The snippet above captures the key lines. Creating d_product before redistribution is the move that makes everything else valid. An analyst who skipped this step and redistributed avg_d_kbps directly would produce a speed estimate weighted by area, not by test count: a different and less meaningful quantity that systematically overstates speed in low-density tiles with few tests.

5.4 Stage 4: Combine

With both redistributions complete, the income and broadband results are joined to the civic-association GeoDataFrame on the association identifier. The four intermediate columns (redistributed aggregate income, redistributed households, redistributed test count, and redistributed speed-product) are used to compute the two final output columns: mean_income and download_mbps. All 62 civic associations receive a value for both measures.

5.5 Stage 5: Validate

Before proceeding to analysis or visualization, the pipeline verifies one internal consistency check: household totals should be preserved by the redistribution. The sum of redistributed households across all 62 civic associations is compared to the sum of ACS household counts across all block groups. In a well-functioning redistribution over a complete, non-overlapping partition of the county (which Arlington’s civic associations are), these totals should be identical up to floating-point rounding.

In practice, the redistributed household total is preserved within 2% of the source total, a result of minor edge effects at the county boundary where tile clipping introduces small geometric imprecision.
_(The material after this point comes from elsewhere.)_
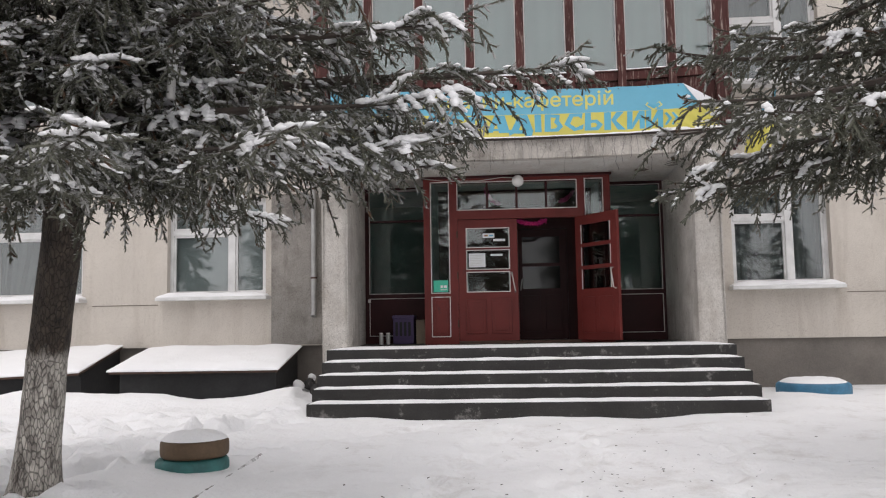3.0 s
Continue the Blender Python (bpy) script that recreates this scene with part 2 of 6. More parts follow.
M = dict(
    snow=make_snow("fresh_snow"),
    ground=make_snow("trodden_snow", 0.5),
    stucco=make_stucco(),
    plinth=surface("damp_render", (0.20, 0.18, 0.16), 0.9, 0.3, 1.2, 50, 0.5, 0.01),
    pebble=make_concrete("grey_pebbledash", (0.76, 0.715, 0.655), (0.24, 0.215, 0.19)),
    # soffit copy of the pier render, its colour raised in place of bounced light
    cheek=make_concrete("stained_render", (0.95, 0.91, 0.845), (0.68, 0.625, 0.56)),
    pier=make_concrete("pier_render", (0.80, 0.765, 0.712), (0.50, 0.46, 0.41)),
    sooty=make_concrete("sooty_pebbledash", (0.42, 0.395, 0.365), (0.17, 0.155, 0.14)),
    step=surface("wet_dark_concrete", (0.034, 0.032, 0.030), 0.75, 0.45, 2.5, 40, 0.6, 0.01, spot=(0.20, 0.19, 0.18), spot_at=0.64, spot_scale=5),
    tar=surface("tarred_concrete", (0.03, 0.03, 0.031), 0.8, 0.4, 2.5, 30, 0.6, 0.01),
    joint=surface("dark_joint", (0.20, 0.17, 0.14), 0.9, 0.2),
    red=surface("oxblood_paint", (0.150, 0.024, 0.020), 0.5, 0.22, 2.0, 50, 0.2, 0.002, spot=(0.085, 0.022, 0.019), spot_at=0.64, spec=0.3),
    # darker than the portal red; for sides, head, screens, inner door and brackets
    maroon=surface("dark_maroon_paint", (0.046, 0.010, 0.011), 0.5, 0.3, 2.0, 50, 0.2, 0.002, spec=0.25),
    brown=surface("flaking_brown_paint", (0.082, 0.027, 0.023), 0.75, 0.4, 4.0, 60, 0.6, 0.005, spot=(0.30, 0.235, 0.205), spot_at=0.595, spot_scale=30, spot_soft=0.05, stretch=(1, 1, 0.11), spec=0.3),
    trim=surface("chalky_white_paint", (0.70, 0.66, 0.64), 0.6, 0.2, 3, 60, 0.2, 0.002, spot=(0.25, 0.12, 0.11), spot_at=0.64, spot_scale=18),
    frame=surface("old_white_window_paint", (0.70, 0.70, 0.69), 0.6, 0.2, 3, 60, 0.3, 0.003, spot=(0.34, 0.31, 0.28), spot_at=0.70, spot_scale=9),
    glass=make_glass("window_glass", 0.055, (0.80, 0.84, 0.83)),
    inner_glass=make_glass("inner_glass", 0.0, (0.32, 0.36, 0.35), 0.05),
    door_glass=make_glass("door_glass", 0.042, (0.78, 0.87, 0.84)),
    oriel_glass=make_glass("coated_glass", 0.10, (0.77, 0.84, 0.835)),
    curtain=surface("lace_curtain", (0.19, 0.205, 0.215), 0.9, 0.12, 6, 120, 0.2),
    drape=surface("pale_drape", (0.37, 0.455, 0.425), 0.9, 0.08, 2, 90, 0.1),
    blind=surface("grey_blind", (0.52, 0.54, 0.56), 0.8, 0.08, 1, 60, 0.1),
    dim=surface("dim_interior_paint", (0.47, 0.56, 0.53), 0.9, 0.2),
    board=surface("plywood", (0.50, 0.30, 0.15), 0.8, 0.2, 1.5, 40, 0.2, stretch=(0.4, 1, 4)),
    yellow=surface("ochre_yellow_paint", (0.40, 0.255, 0.05), 0.55, 0.3, 5, 40, 0.3, 0.003, spot=(0.17, 0.10, 0.05), spot_at=0.66, spot_scale=9),
    green=surface("sea_green_paint", (0.012, 0.16, 0.105), 0.5, 0.25, 4, 40, 0.2, 0.002),
    teal=surface("turquoise_paint", (0.02, 0.22, 0.17), 0.5, 0.25, 4, 40, 0.2, 0.002),
    dark_green=surface("dark_green_paint", (0.012, 0.085, 0.05), 0.5, 0.25, 4, 40, 0.2, 0.002),
    crimson=surface("crimson_paint", (0.24, 0.014, 0.026), 0.5, 0.22, 4, 40, 0.25, 0.002, spot=(0.12, 0.03, 0.03), spot_at=0.68),
    steel=surface("worn_sheet_steel", (0.60, 0.60, 0.60), 0.45, 0.25, 3, 30, 0.2, 0.002, metal=0.6, spot=(0.22, 0.2, 0.19), spot_at=0.6),
    corrugated=surface("weathered_asbestos_sheet", (0.07, 0.055, 0.05), 0.9, 0.3, 4, 50, 0.4),
    rust=surface("rusty_steel", (0.09, 0.05, 0.035), 0.8, 0.4, 6, 60, 0.4),
    zinc=surface("galvanised_sheet", (0.42, 0.42, 0.41), 0.5, 0.25, 3, 40, 0.2, metal=0.4),
    black=surface("black_rubber", (0.02, 0.02, 0.02), 0.7, 0.3, 6, 60, 0.4),
    blue_tyre=surface("blue_painted_rubber", (0.042, 0.18, 0.30), 0.6, 0.3, 6, 40, 0.4, 0.003, spot=(0.05, 0.10, 0.15), spot_at=0.64, spot_scale=8),
    yellow_tyre=surface("yellow_painted_rubber", (0.28, 0.195, 0.055), 0.65, 0.3, 6, 40, 0.4, 0.003, spot=(0.12, 0.09, 0.04), spot_at=0.62, spot_scale=8),
    green_tyre=surface("green_painted_rubber", (0.025, 0.13, 0.125), 0.6, 0.3, 6, 40, 0.4, 0.003),
    brown_tyre=surface("brown_painted_rubber", (0.12, 0.075, 0.04), 0.65, 0.3, 6, 40, 0.4, 0.003),
    banner_blue=surface("blue_vinyl", (0.13, 0.42, 0.57), 0.4, 0.06, 1.2, 30, 0.05),
    banner_yellow=surface("yellow_vinyl", (0.62, 0.56, 0.11), 0.4, 0.06, 1.2, 30, 0.05),
    letter_yellow=surface("yellow_print", (0.66, 0.61, 0.15), 0.4, 0.03, 1.2, 30, 0.0),
    letter_blue=surface("blue_print", (0.10, 0.40, 0.55), 0.4, 0.03, 1.2, 30, 0.0),
    vinyl_back=surface("white_vinyl", (0.75, 0.75, 0.77), 0.5, 0.05),
    paper=surface("white_paper", (0.72, 0.74, 0.75), 0.8, 0.06),
    mint=surface("mint_card", (0.05, 0.50, 0.34), 0.5, 0.06),
    ink=surface("grey_ink", (0.10, 0.10, 0.11), 0.7, 0.1),
    wire=surface("dark_wire", (0.03, 0.028, 0.026), 0.6, 0.2),
    pale_wire=surface("pale_wire", (0.55, 0.54, 0.52), 0.6, 0.2),
    globe=surface("opal_glass", (0.85, 0.85, 0.83), 0.25, 0.03, bump=0.0),
    chrome=surface("dull_chrome", (0.6, 0.58, 0.55), 0.35, 0.15, metal=0.9),
    tinsel=surface("pink_tinsel", (0.80, 0.05, 0.30), 0.35, 0.3, metal=0.2),
    purple=surface("purple_plastic", (0.06, 0.035, 0.11), 0.5, 0.2),
    card=surface("brown_cardboard", (0.30, 0.24, 0.18), 0.85, 0.15),
    bark=make_bark("limewashed_bark", 1.15),
    bark_low=make_bark("limewashed_leaning_bark", 0.85, 0.45),
    twig=surface("brown_twig", (0.055, 0.042, 0.034), 0.9, 0.3, 6, 60, 0.3),
    needle=surface("spruce_needles", (0.105, 0.107, 0.078), 0.75, 0.45, 2.2, 30, 0.0),
    frosted=surface("frosted_needles", (0.40, 0.40, 0.385), 0.8, 0.4, 2.2, 30, 0.0),
    dead=surface("dead_brown_needles", (0.10, 0.055, 0.03), 0.85, 0.4, 3, 30, 0.0),
    bare=surface("bare_bark", (0.085, 0.072, 0.062), 0.9, 0.35, 5, 40, 0.5),
    tile=surface("pinkish_wall_tile", (0.50, 0.36, 0.29), 0.6, 0.12, 2, 40, 0.2, tilt=0.18),
    dark_tile=surface("dark_olive_tile", (0.045, 0.05, 0.035), 0.6, 0.2),
    house_wall=surface("mortar", (0.20, 0.16, 0.135), 0.9, 0.2),
    kerbstone=surface("snow_dusted_concrete", (0.24, 0.225, 0.21), 0.9, 0.3, 4, 40, 0.5, spot=(0.8, 0.8, 0.81), spot_at=0.55, spot_scale=5),
    fence=surface("aged_concrete", (0.24, 0.225, 0.21), 0.9, 0.3, 4, 40, 0.5),
    shed=surface("grey_painted_boards", (0.30, 0.31, 0.31), 0.8, 0.2, 2, 30, 0.3, stretch=(6, 6, 0.6)),
    gold=surface("gold_foil", (0.50, 0.33, 0.08), 0.3, 0.3, 12, 60, 0.4, metal=0.8),
    skin=surface("faded_pink_plastic", (0.45, 0.22, 0.2), 0.6, 0.2),
    debris=surface("dead_leaves", (0.045, 0.035, 0.028), 0.9, 0.3),
)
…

This tolerance is well within the margin of the ACS sampling error itself, and it confirms that the redistribution has not created or destroyed households at any meaningful scale.

Analysts applying this method to their own geographies should perform this same check. A discrepancy larger than a few percent typically indicates either a non-exhaustive target partition (gaps between target polygons), a coordinate-reference-system mismatch between source and target layers, or a geometric validity problem in one of the input files.

With validation passed, the pipeline writes its output and the data is ready for mapping and analysis, the subject of the next chapter.